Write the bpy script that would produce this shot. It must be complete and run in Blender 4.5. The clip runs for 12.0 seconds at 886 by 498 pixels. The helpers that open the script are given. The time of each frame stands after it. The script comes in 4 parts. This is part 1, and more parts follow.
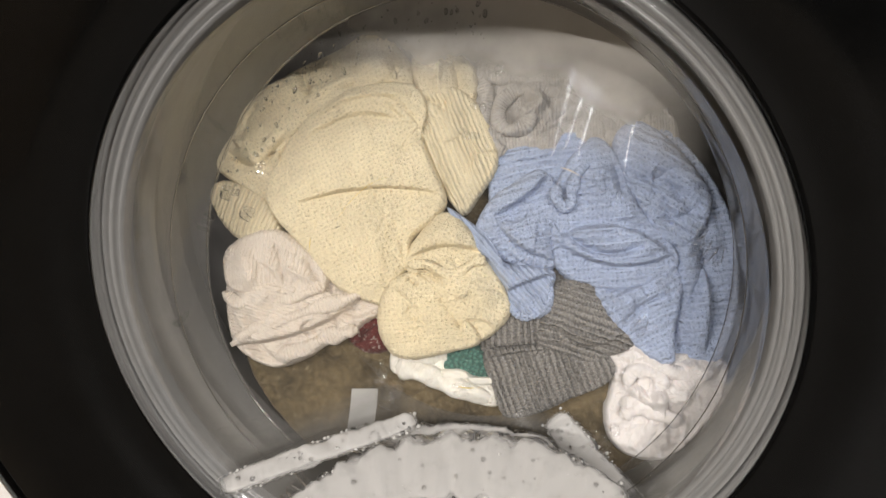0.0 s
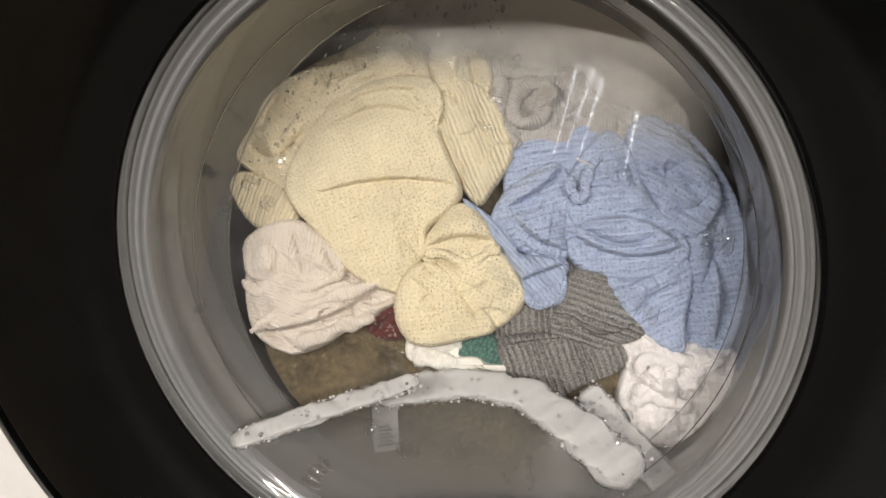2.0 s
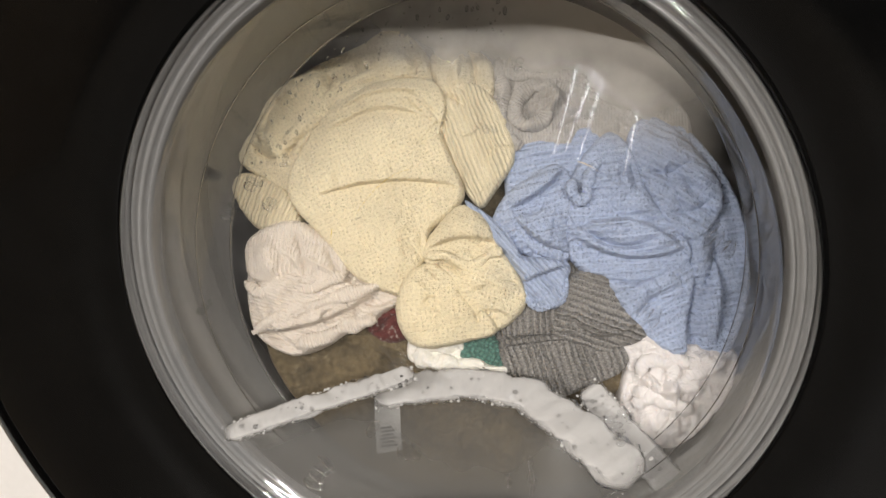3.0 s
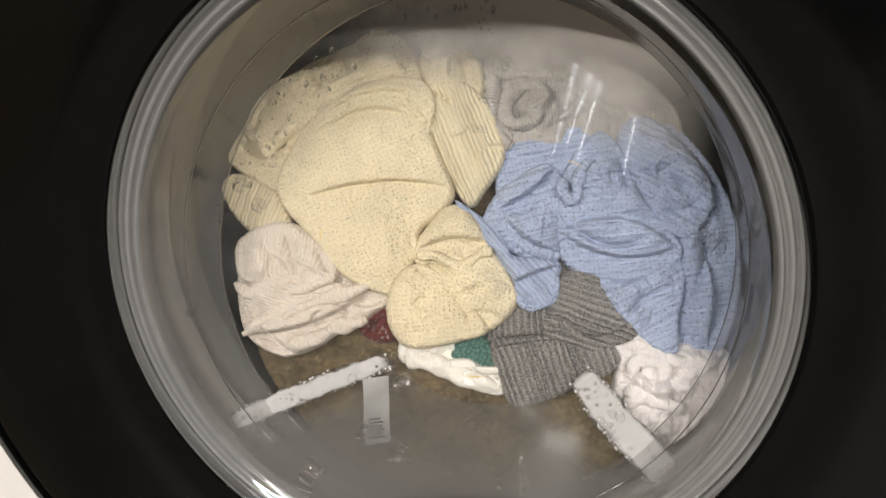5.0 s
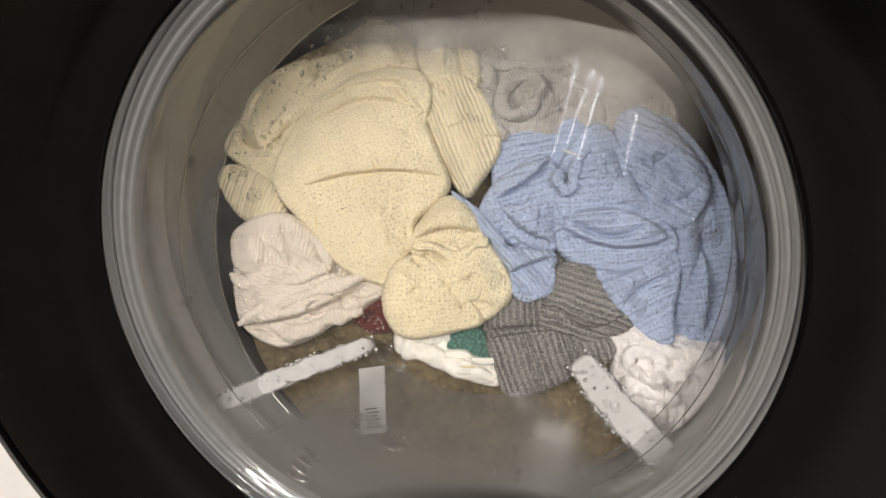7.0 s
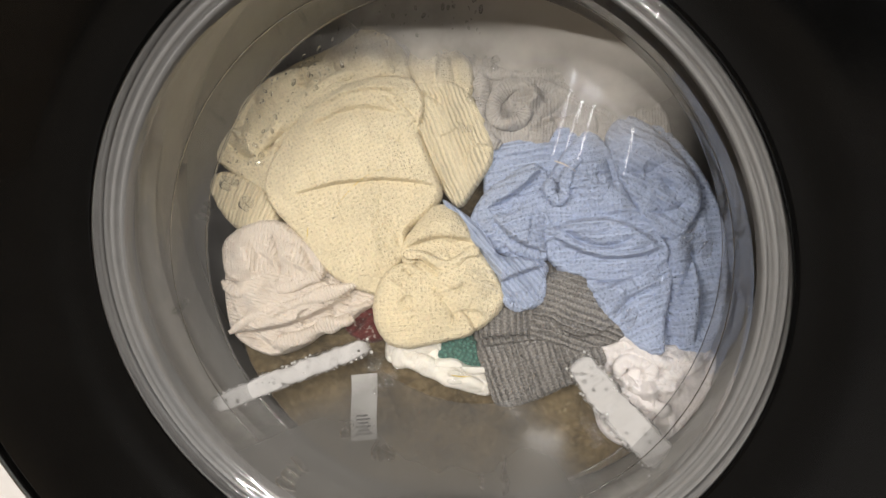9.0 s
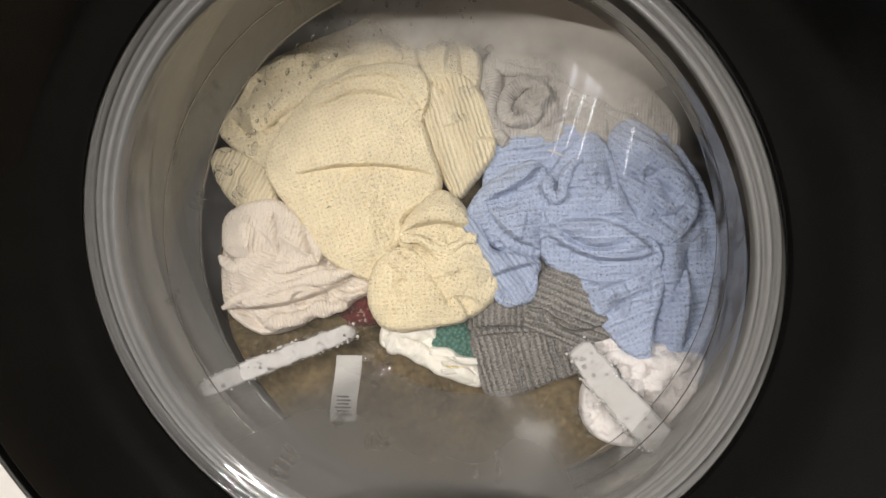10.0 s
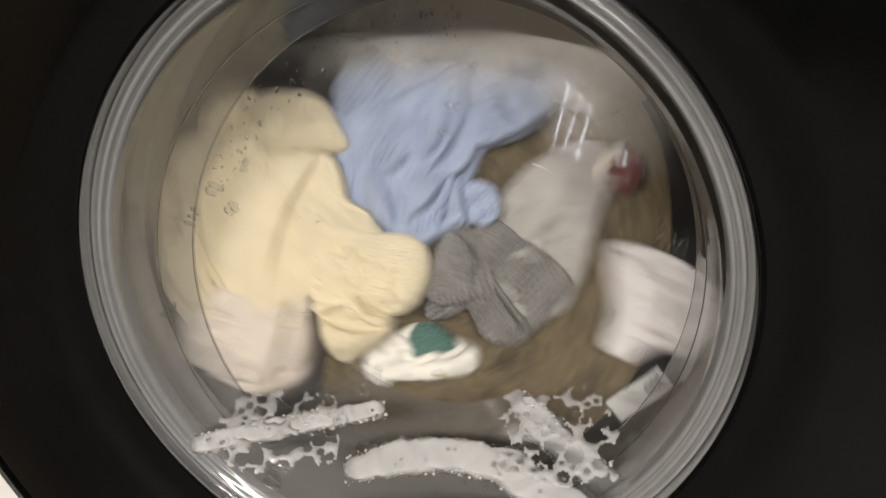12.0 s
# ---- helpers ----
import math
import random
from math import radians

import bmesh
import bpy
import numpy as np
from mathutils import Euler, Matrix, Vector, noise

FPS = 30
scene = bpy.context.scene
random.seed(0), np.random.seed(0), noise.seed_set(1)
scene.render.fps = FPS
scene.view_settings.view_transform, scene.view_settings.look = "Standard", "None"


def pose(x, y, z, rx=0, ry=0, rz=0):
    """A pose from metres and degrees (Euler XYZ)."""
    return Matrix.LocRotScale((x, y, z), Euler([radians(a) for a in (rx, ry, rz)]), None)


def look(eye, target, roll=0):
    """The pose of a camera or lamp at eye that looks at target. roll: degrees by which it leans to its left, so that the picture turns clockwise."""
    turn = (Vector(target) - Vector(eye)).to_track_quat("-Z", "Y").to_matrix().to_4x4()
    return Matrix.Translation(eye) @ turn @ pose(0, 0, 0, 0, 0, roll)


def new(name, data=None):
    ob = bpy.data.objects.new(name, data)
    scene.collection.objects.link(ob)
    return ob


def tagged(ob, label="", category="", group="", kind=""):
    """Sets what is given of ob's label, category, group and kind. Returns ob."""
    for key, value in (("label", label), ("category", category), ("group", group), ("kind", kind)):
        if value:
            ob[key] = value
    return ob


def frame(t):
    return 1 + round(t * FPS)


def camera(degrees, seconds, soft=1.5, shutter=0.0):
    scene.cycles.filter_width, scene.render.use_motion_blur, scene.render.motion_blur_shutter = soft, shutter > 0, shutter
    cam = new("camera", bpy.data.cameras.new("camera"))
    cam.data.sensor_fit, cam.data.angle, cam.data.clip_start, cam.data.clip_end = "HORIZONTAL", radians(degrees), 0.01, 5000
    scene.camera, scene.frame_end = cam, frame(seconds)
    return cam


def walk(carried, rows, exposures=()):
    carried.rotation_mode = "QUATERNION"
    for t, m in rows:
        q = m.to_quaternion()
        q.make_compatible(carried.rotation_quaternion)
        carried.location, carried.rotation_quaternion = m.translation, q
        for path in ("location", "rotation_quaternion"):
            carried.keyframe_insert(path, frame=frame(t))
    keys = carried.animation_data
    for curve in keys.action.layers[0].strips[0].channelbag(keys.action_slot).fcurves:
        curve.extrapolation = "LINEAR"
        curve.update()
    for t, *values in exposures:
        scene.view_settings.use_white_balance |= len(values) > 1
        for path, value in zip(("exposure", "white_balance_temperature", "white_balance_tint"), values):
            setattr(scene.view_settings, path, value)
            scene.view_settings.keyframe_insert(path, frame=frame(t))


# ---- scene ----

> [Written instruction] Copy exactly the lines above, from the one containing "curve.update()" through the very last line.

> [Exercise result]
        curve.update()
    for t, *values in exposures:
        scene.view_settings.use_white_balance |= len(values) > 1
        for path, value in zip(("exposure", "white_balance_temperature", "white_balance_tint"), values):
            setattr(scene.view_settings, path, value)
            scene.view_settings.keyframe_insert(path, frame=frame(t))


# ---- scene ----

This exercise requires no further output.